=== Written request ===
Among the lines listed below, count those that include the string "with", and state only the count.

=== Material provided ===
══════

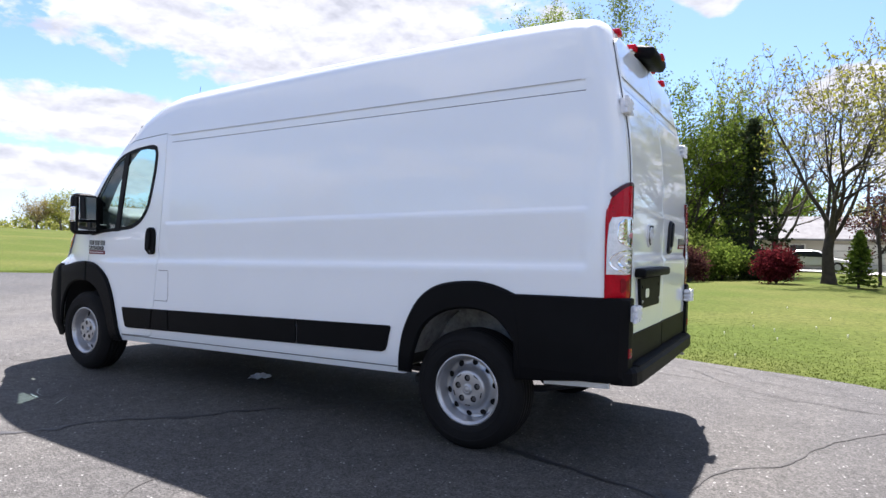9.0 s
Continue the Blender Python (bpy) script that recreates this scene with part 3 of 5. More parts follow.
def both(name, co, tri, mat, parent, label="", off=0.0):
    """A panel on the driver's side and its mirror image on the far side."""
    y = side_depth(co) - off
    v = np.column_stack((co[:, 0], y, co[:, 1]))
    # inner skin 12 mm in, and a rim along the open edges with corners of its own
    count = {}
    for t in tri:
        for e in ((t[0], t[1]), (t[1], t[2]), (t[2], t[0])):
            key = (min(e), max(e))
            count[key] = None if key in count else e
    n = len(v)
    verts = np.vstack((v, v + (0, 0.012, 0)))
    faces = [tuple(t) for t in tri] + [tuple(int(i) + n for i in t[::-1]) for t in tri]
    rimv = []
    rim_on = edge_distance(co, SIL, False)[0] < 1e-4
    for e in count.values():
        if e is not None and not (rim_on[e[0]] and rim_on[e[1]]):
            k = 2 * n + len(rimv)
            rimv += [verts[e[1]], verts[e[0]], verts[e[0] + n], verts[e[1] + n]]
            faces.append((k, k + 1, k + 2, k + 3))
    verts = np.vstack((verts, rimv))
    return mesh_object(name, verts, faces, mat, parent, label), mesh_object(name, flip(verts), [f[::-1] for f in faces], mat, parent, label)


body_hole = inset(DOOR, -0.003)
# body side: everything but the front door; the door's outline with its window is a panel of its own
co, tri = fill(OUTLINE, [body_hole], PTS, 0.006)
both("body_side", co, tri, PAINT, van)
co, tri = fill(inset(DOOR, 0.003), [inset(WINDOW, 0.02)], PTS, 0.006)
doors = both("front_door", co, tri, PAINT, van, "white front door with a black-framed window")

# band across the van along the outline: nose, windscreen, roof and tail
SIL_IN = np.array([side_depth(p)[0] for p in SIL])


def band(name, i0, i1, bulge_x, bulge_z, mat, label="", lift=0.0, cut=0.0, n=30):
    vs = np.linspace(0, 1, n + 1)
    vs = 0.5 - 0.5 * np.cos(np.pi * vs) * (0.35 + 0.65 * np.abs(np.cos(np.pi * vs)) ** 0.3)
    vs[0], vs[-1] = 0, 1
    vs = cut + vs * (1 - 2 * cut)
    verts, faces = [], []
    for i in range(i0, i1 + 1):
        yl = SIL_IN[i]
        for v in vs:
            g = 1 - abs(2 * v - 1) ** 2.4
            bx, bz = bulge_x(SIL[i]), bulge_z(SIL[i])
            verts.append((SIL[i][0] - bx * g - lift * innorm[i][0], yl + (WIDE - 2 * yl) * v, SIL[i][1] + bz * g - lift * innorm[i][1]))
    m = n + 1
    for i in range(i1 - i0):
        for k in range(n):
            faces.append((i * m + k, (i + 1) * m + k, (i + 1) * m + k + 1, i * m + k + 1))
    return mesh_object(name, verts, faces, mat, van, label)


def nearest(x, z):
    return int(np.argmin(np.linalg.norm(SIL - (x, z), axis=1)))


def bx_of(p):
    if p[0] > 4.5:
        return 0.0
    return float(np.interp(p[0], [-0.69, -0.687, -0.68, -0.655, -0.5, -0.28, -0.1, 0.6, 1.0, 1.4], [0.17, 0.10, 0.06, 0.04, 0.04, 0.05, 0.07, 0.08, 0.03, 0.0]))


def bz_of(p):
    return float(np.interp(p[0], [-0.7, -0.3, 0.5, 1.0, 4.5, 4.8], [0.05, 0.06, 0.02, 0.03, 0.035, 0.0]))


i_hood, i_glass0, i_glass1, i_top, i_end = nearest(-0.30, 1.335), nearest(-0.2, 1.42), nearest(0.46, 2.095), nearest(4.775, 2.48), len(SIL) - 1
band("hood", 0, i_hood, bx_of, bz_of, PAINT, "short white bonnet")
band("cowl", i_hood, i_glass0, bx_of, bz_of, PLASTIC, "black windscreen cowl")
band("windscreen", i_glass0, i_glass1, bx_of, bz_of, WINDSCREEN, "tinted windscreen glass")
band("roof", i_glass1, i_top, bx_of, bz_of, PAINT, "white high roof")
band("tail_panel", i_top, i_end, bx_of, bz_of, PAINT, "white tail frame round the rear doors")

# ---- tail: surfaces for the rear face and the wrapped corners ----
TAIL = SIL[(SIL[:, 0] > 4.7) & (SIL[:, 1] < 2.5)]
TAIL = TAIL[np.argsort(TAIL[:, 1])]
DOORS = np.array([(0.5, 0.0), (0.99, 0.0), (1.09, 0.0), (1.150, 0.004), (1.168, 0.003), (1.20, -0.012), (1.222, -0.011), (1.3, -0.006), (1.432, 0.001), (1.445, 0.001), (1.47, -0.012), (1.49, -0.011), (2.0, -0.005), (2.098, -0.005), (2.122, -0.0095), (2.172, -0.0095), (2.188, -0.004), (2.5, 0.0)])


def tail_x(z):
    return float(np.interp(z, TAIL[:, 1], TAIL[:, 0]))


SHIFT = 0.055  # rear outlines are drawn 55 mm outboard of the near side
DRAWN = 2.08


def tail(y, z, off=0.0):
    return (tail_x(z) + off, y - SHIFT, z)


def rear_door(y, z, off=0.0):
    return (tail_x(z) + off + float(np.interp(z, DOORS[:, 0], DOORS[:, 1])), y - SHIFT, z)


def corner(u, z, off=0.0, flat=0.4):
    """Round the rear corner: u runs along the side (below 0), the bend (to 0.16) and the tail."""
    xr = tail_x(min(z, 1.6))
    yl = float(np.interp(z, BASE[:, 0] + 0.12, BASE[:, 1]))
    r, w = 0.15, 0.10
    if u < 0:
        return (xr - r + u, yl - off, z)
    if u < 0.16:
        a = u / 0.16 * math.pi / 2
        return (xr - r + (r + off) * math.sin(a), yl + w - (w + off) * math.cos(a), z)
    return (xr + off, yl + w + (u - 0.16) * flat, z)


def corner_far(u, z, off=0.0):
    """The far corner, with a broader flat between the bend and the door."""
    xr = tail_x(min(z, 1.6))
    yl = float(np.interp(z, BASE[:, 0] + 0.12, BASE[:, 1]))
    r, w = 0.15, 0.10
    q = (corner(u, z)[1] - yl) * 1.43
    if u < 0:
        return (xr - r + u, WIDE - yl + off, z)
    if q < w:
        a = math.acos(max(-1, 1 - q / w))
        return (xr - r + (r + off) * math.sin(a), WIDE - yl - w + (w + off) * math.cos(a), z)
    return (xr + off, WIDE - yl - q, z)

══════

=== Result ===
5